The feedstock to the FCCU is usually that portion of the crude oil that has an initial boiling point of 340° C. or higher at atmospheric pressure and an average molecular weight ranging from about 200 to 600 or higher. This portion of crude oil is typically the high boiling fraction from the vacuum distillation tower often referred to as heavy gas oil or vacuum gas oil (HVGO or VGO) although in recent years cracking of residual fractions has become more common and in addition, the end points of the gas oil fractions have increased in order to secure the maximum economic profit from available crude sources. With this trend towards higher boiling feeds, however, have come attendant difficulties. Not only do the feeds tend to produce more carbon during the process (an inevitable result of the carbon rejection) but “coking” or the formation of highly carbonaceous fouling deposits in the unit has become more prevalent and, with continued accumulation, can lead to shut down of the unit. Some units have experienced unexpected feed zone coking that forced unit shut-down for cleaning. Existing operating envelopes including factors such as feed nozzle minimum pressure drop and ratio of feed injection steam to fresh feed were found to be inadequate for predicting coke growth in the feed zone.
The formation of coke fouling deposits may occur at various locations in the unit, including the interior of the reactor as a black deposit on the surface of the cyclone barrels, reactor dome, and walls, the transfer line from the reactor vessel to the main fractionation column, in the slurry oil circulating slurry system where it is likely to plug up exchangers, resulting in lower slurry circulation rates and reduced heat removal. Another site where coking is often encountered is in the riser, notably in the feed injection zone where the stream of hot catalyst from the regenerator meets the pre-heated feed injected with steam through the injection nozzles. Coking in the riser is a particular problem since reductions in the already limited size of the riser can increase the pressure drop, leading to catalyst circulation capability problems in the upper end and loss of throughput.
Coke-induced fouling is believed to take place in areas where condensation of hydrocarbon vapors occurs. Unvaporized feed droplets readily collect to form coke precursors on any available surface. Heavier boiling components in the feed may be very close to their dew point, and they will readily condense and form coke nucleation sites on even slightly cooler surfaces.

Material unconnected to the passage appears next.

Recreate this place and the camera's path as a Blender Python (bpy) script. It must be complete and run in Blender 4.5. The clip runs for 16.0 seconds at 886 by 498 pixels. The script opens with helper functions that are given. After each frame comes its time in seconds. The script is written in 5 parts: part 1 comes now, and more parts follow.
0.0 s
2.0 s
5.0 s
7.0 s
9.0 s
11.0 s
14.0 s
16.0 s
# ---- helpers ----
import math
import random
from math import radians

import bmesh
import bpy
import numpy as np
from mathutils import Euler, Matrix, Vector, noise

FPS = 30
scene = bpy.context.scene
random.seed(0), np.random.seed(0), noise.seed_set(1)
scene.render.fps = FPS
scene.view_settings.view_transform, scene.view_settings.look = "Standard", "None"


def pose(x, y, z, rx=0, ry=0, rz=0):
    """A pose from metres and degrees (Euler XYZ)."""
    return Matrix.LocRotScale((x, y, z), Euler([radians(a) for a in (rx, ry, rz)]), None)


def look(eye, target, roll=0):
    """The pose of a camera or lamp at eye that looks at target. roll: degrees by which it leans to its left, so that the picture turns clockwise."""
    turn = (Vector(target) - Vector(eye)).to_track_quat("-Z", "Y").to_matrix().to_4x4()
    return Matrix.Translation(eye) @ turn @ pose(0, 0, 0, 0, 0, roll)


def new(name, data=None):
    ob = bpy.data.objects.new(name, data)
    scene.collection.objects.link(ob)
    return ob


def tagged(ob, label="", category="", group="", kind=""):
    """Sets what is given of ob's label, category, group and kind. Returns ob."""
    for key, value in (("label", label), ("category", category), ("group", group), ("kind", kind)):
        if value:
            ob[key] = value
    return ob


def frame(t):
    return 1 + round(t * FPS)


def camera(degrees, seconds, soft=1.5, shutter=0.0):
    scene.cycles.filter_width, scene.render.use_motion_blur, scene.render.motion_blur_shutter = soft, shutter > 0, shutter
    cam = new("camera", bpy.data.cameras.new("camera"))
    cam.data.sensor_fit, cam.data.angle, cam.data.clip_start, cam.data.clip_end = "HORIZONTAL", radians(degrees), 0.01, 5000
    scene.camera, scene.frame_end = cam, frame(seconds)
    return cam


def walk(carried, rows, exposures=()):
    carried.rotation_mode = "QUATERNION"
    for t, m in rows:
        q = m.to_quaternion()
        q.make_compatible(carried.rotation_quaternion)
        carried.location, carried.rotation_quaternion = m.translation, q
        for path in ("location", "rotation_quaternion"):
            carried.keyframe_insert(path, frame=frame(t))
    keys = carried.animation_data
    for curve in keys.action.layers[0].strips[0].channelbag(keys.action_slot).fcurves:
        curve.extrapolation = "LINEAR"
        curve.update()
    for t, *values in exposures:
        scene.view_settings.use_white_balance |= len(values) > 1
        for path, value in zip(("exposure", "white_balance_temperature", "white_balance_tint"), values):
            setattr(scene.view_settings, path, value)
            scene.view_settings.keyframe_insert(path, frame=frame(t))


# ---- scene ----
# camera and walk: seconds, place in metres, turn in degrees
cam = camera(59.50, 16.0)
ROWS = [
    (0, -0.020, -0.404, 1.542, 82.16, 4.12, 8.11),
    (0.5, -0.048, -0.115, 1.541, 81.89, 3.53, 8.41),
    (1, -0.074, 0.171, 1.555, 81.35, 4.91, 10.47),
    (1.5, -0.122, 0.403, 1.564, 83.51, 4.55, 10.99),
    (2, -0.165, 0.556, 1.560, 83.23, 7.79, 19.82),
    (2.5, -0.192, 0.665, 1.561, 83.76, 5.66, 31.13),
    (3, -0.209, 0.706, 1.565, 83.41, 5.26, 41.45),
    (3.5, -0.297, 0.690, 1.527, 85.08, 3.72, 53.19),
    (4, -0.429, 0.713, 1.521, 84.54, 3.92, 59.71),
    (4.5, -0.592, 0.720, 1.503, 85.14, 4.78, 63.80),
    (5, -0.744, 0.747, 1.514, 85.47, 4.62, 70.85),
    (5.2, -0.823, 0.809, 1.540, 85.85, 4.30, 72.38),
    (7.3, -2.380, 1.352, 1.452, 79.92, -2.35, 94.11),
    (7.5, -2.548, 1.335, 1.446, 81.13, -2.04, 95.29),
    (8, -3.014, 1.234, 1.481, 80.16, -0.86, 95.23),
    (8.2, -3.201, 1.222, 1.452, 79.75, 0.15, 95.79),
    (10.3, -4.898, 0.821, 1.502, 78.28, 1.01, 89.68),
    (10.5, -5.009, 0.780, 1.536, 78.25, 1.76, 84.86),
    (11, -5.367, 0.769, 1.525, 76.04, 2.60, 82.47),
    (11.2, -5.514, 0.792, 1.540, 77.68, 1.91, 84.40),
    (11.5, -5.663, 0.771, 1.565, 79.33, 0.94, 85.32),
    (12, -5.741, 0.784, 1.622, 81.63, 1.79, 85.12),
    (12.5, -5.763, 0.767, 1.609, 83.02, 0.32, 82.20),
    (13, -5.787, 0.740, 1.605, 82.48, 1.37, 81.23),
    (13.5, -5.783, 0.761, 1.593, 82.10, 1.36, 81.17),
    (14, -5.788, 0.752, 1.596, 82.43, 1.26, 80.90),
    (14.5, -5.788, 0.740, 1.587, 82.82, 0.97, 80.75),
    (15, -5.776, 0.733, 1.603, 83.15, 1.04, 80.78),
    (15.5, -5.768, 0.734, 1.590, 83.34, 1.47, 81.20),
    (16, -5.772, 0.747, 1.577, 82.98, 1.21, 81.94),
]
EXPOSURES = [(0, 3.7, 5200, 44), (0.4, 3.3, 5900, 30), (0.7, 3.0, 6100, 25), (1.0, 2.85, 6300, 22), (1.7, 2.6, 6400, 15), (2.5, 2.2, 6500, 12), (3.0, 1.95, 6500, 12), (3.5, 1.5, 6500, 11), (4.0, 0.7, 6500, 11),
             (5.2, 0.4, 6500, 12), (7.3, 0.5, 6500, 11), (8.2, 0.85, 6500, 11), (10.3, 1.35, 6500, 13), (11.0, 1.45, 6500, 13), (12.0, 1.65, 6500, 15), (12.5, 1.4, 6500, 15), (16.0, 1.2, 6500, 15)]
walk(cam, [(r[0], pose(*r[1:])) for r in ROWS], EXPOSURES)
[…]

Equilibrium flash vaporization calculations often indicate that heavy material is not vaporized at the mixing zone of the riser which is exacerbated by residue processing and short riser residence times also contribute to coke deposits since there is less time for heat to transfer to feed droplets and vaporize them.

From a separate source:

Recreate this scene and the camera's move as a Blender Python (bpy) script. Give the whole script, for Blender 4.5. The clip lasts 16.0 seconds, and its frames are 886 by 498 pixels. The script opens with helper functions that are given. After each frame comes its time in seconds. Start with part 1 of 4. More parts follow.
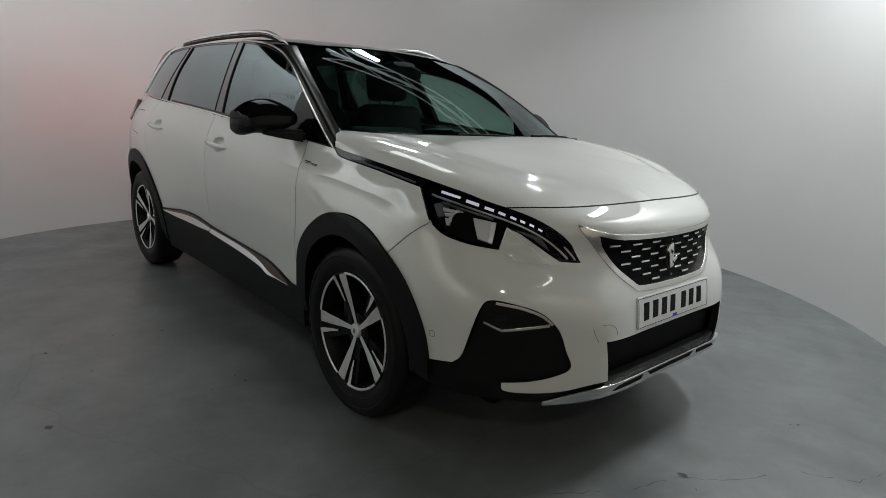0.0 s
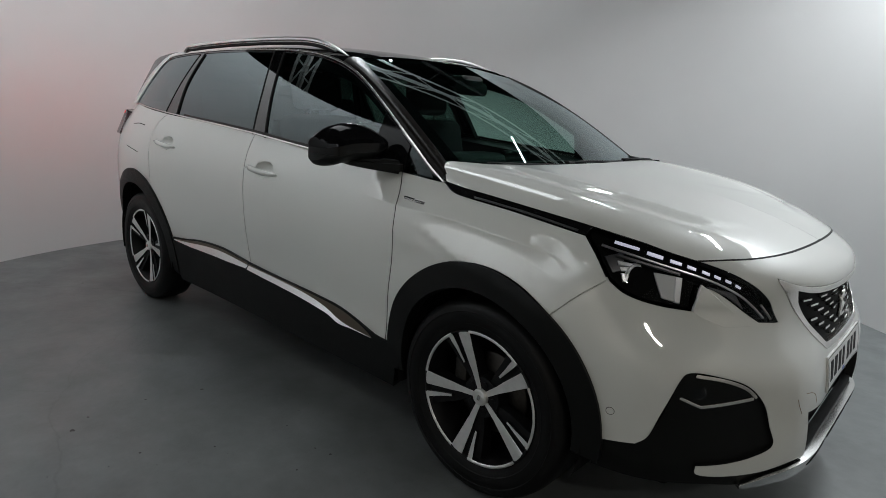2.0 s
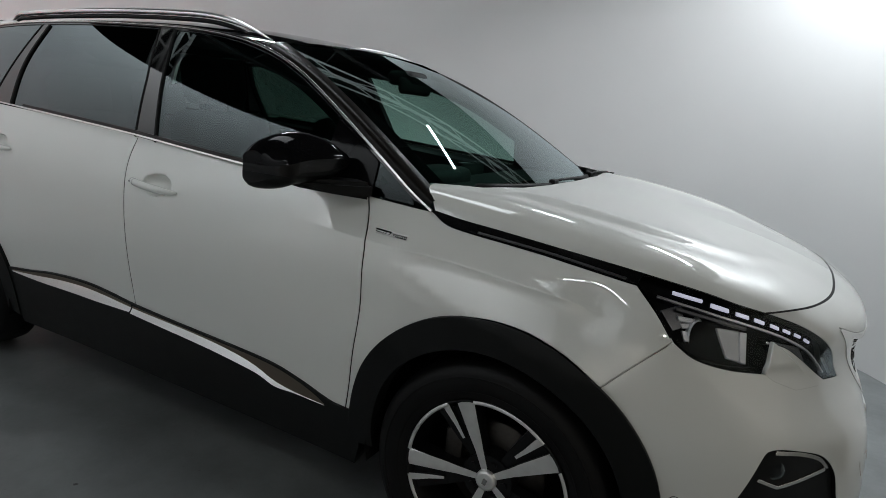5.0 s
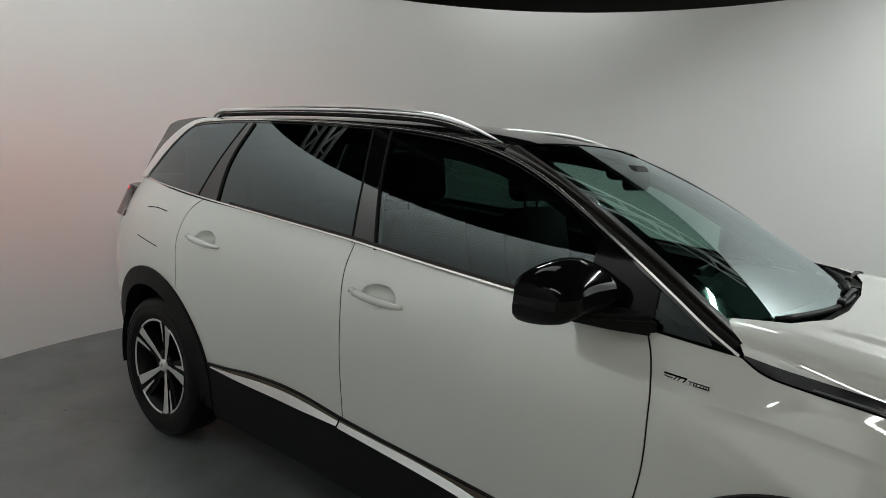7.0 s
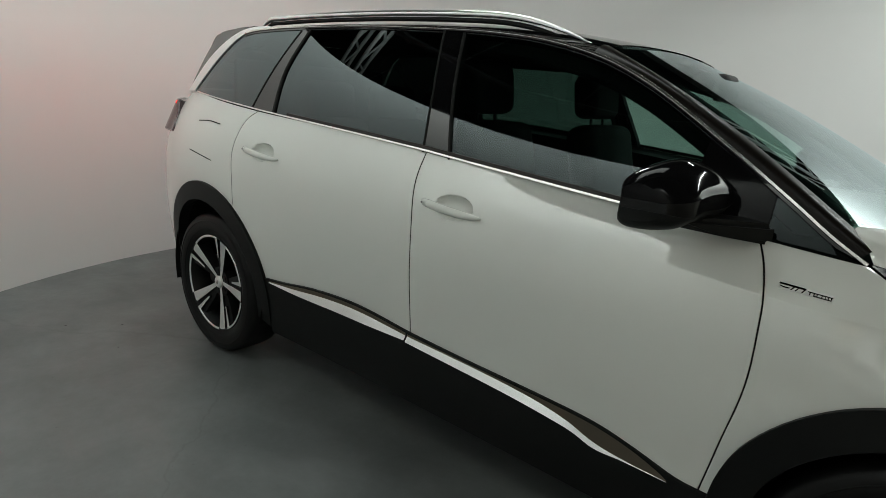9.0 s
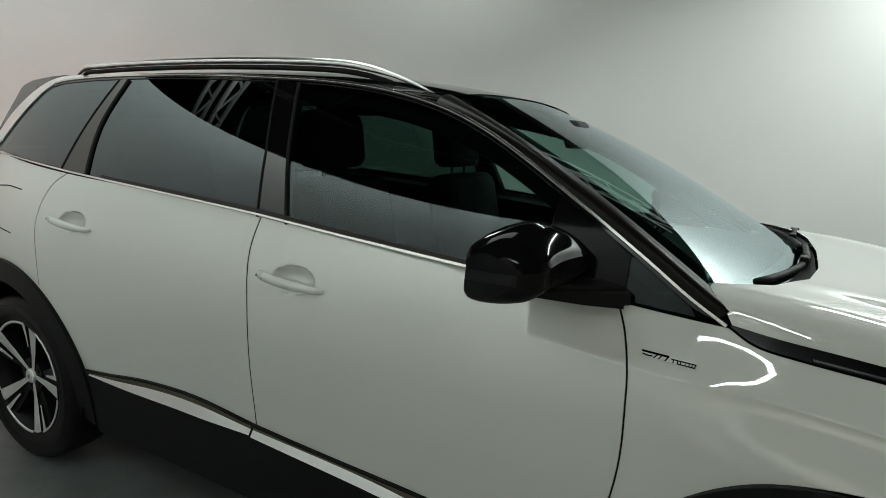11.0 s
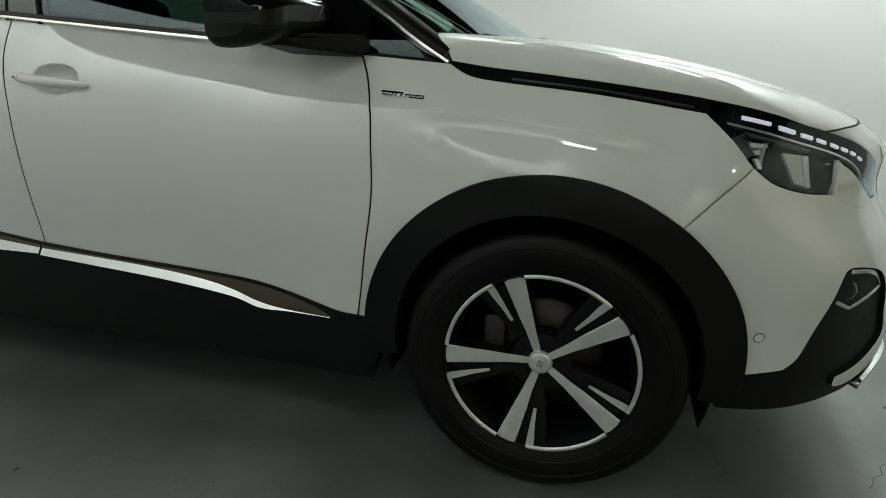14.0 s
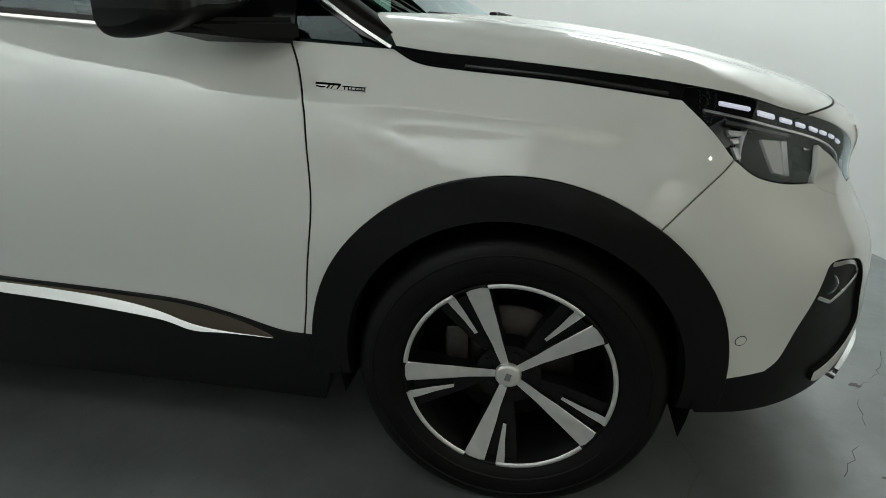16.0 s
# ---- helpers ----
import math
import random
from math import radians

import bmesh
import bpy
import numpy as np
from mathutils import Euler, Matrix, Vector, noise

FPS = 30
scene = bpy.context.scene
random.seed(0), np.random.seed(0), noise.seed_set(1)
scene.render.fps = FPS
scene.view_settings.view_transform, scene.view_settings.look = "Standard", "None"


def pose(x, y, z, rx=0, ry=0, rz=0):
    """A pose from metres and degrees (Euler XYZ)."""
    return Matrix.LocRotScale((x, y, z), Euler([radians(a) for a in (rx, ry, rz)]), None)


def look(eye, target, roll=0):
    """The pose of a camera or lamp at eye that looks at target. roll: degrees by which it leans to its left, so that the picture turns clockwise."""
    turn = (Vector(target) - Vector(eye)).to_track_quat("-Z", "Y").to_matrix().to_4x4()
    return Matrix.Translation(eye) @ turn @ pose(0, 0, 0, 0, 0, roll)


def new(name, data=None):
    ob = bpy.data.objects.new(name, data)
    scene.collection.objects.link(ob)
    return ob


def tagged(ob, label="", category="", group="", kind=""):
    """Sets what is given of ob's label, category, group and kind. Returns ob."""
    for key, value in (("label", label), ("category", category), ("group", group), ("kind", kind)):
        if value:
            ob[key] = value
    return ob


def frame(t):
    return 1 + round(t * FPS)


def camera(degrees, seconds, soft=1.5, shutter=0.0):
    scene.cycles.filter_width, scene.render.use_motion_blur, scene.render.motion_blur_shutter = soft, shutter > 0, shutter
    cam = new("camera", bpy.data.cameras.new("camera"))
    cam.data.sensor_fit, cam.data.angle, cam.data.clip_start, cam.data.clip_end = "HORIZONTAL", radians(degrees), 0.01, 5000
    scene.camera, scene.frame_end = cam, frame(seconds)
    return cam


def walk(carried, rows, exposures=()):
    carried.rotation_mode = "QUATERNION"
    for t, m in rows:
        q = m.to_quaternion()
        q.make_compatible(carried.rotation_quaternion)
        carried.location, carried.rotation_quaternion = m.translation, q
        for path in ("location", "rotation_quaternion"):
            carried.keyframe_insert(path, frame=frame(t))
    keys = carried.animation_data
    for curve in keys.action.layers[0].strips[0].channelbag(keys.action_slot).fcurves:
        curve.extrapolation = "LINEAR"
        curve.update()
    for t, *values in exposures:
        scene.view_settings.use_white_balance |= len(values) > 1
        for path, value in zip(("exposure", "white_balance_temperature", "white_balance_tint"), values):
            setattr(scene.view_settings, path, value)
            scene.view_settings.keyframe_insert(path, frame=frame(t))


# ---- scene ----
cam = camera(73.55, 16.0, soft=.5)
PATH = [
    (0, (1.922, -2.113, 1.24), (0.471, -0.813, 0.789), 3.0),
    (0.5, (1.806, -2.206, 1.27), (0.369, -0.892, 0.814), 3.2),
    (1, (1.622, -2.332, 1.273), (0.195, -1.007, 0.817), 3.3),
    (1.5, (1.369, -2.352, 1.287), (-0.032, -1.0, 0.831), 3.4),
    (2, (1.16, -2.358, 1.312), (-0.149, -0.914, 0.864), 3.1),
    (2.5, (0.992, -2.406, 1.317), (-0.151, -0.829, 0.865), 2.9),
    (3, (0.894, -2.453, 1.313), (-0.049, -0.75, 0.851), 2.9),
    (3.2, (0.885, -2.438, 1.3), (0.004, -0.702, 0.842), 3.0),
    (5.3, (0.428, -2.22, 1.368), (-0.497, -0.502, 0.93), 5.4),
    (5.5, (0.353, -2.239, 1.402), (-0.599, -0.53, 0.988), 5.2),
    (6, (0.21, -2.297, 1.467), (-0.802, -0.611, 1.099), 4.1),
    (6.5, (0.106, -2.312, 1.494), (-0.987, -0.673, 1.15), 3.7),
    (7, (-0.021, -2.279, 1.482), (-1.221, -0.709, 1.176), 3.8),
    (7.5, (-0.193, -2.197, 1.495), (-1.514, -0.724, 1.205), 3.8),
    (8, (-0.263, -2.153, 1.451), (-1.6, -0.708, 1.103), 5.4),
    (8.5, (-0.232, -2.248, 1.369), (-1.506, -0.779, 0.9), 6.6),
    (9, (-0.199, -2.339, 1.363), (-1.415, -0.836, 0.851), 4.5),
    (9.5, (-0.172, -2.344, 1.372), (-1.231, -0.715, 0.901), 3.8),
    (9.7, (-0.173, -2.326, 1.373), (-1.154, -0.641, 0.926), 3.9),
    (11.8, (-0.25, -2.003, 1.432), (-1.178, -0.266, 1.082), 2.3),
    (12, (-0.215, -2.063, 1.394), (-1.095, -0.316, 0.978), 2.3),
    (12.5, (-0.088, -2.3, 1.311), (-0.748, -0.488, 0.783), 2.9),
    (13, (0.024, -2.381, 1.257), (-0.604, -0.555, 0.734), 2.6),
    (13.5, (0.088, -2.313, 1.217), (-0.501, -0.485, 0.658), 2.1),
    (14, (0.108, -2.202, 1.081), (-0.39, -0.365, 0.466), 1.2),
    (14.5, (0.119, -2.187, 1.094), (-0.29, -0.359, 0.393), 0.1),
    (15, (0.11, -2.19, 1.116), (-0.204, -0.37, 0.349), -0.3),
    (15.5, (0.127, -2.167, 1.1), (-0.18, -0.338, 0.351), -0.3),
    (16, (0.063, -2.032, 1.119), (-0.272, -0.195, 0.404), 0.0),
]
walk(cam, [(t, look(eye, target, roll)) for t, eye, target, roll in PATH],
     [(0, .12, 6400, 8.5), (3, .2, 6180, 9.5), (5.5, .2, 6200, 9), (7.5, .26, 6600, 3), (9, .44, 6530, 1), (12.5, .28, 6450, -2.5), (14.5, .6, 6480, -1), (16, .66, 6350, 1.5)])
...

Higher boiling range, higher aromaticity feedstocks might be expected to result in worse coking rates but commercial experience has shown that feed quality alone is a poor predictor of which units will experience coking problems. While existing commercial practice has been to increase feed injection steam based on experience, this has been done solely on an basis of experience but provides no guideline based on theory and calculation.

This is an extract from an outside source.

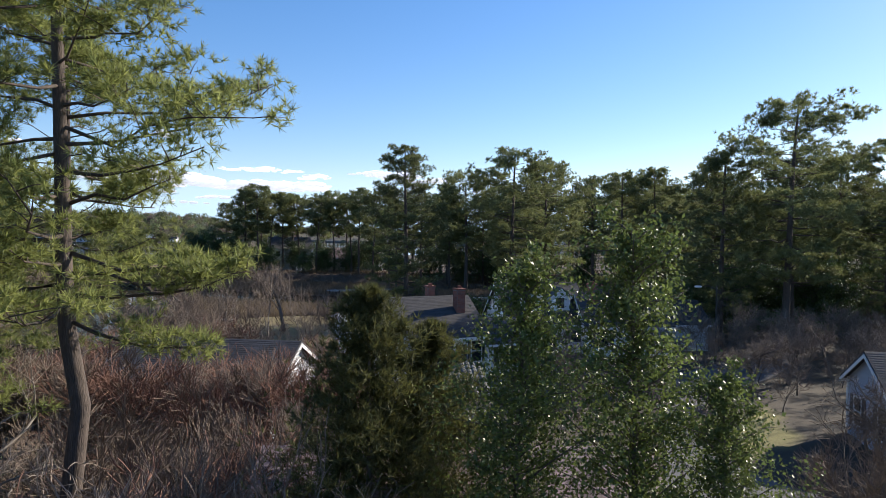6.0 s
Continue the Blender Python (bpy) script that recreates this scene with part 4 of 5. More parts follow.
far_c = pine_meshes("shore_pine_full", 19.0, 0.24, 4.2, 46, 5, 13, 12, 0.55, 0.036, NEEDLE_DARK, trunk=0.26, puff=1.0)
far_d = pine_meshes("shore_pine_domed", 19.0, 0.40, 6.0, 46, 6, 13, 12, 0.55, 0.036, NEEDLE_DARK, trunk=0.32, shape="flat", puff=1.2)
FAR_KEYS = (far_a, far_b, far_c, far_d)
for i, (x, y, top, k) in enumerate(((-40.2, 158.7, 20.2, 0), (-43.2, 160.2, 19.6, 2), (-46.3, 172, 19.4, 0), (-38.4, 162.2, 18.6, 1), (-36.4, 165.4, 19.0, 0), (-32.8, 166.6, 18.6, 1), (-35.2, 171.0, 18.8, 0),
                                    (-29.4, 171.0, 18.2, 1), (-30.0, 182, 17.0, 0), (-24.4, 163.2, 19.2, 1), (-22.1, 166.6, 18.6, 0), (-18.0, 156.6, 19.4, 0), (-14.8, 153.2, 18.8, 1), (-16.0, 165, 18.4, 2), (-20.2, 160.5, 18.0, 1),
                                    (-11.5, 158, 19.0, 2), (-6.5, 154, 19.2, 0), (-27.5, 158.5, 17.5, 1), (-48.5, 164, 16.5, 2), (-45.0, 180, 17.0, 2), (-9.5, 148.5, 16.5, 1))):
    pine_to(x, y, top, FAR_KEYS[k], 19.0, 77 * i, "pines on the far bank")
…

An online article by McClung of Engelhard, “Monitoring FCCU Feed Vaporization”, available at http://www.refiningonline.com/engelhardkb/crep/TCR1_7.htm, describes an empirical approach by which feed dew point and feed vaporization could be estimated and used to reduce the extent to which unvaporized feed droplets undergo condensation to coke on unit surfaces, especially in the cool spots in the transfer line (uninsulated hangers) or in the plenum (metal surfaces cooled by wet steam). The approach proposed by McClung was to assume a riser operating temperature above the feed dew point by assuming perfect mixture like in the flash model, but in reality it is not. It would therefore be desirable to develop an improved method of predicting the inherent tendency of a heavy petroleum oil feed to generate coke deposits in the FCC riser while accounting for imperfect mixing in the feed zone. Ideally, the method should be inexpensive, readily available at the refinery, capable of producing quick results and provides ease of monitoring and use so that operating conditions in the FCCU may be adapted to the feed(s) being processed.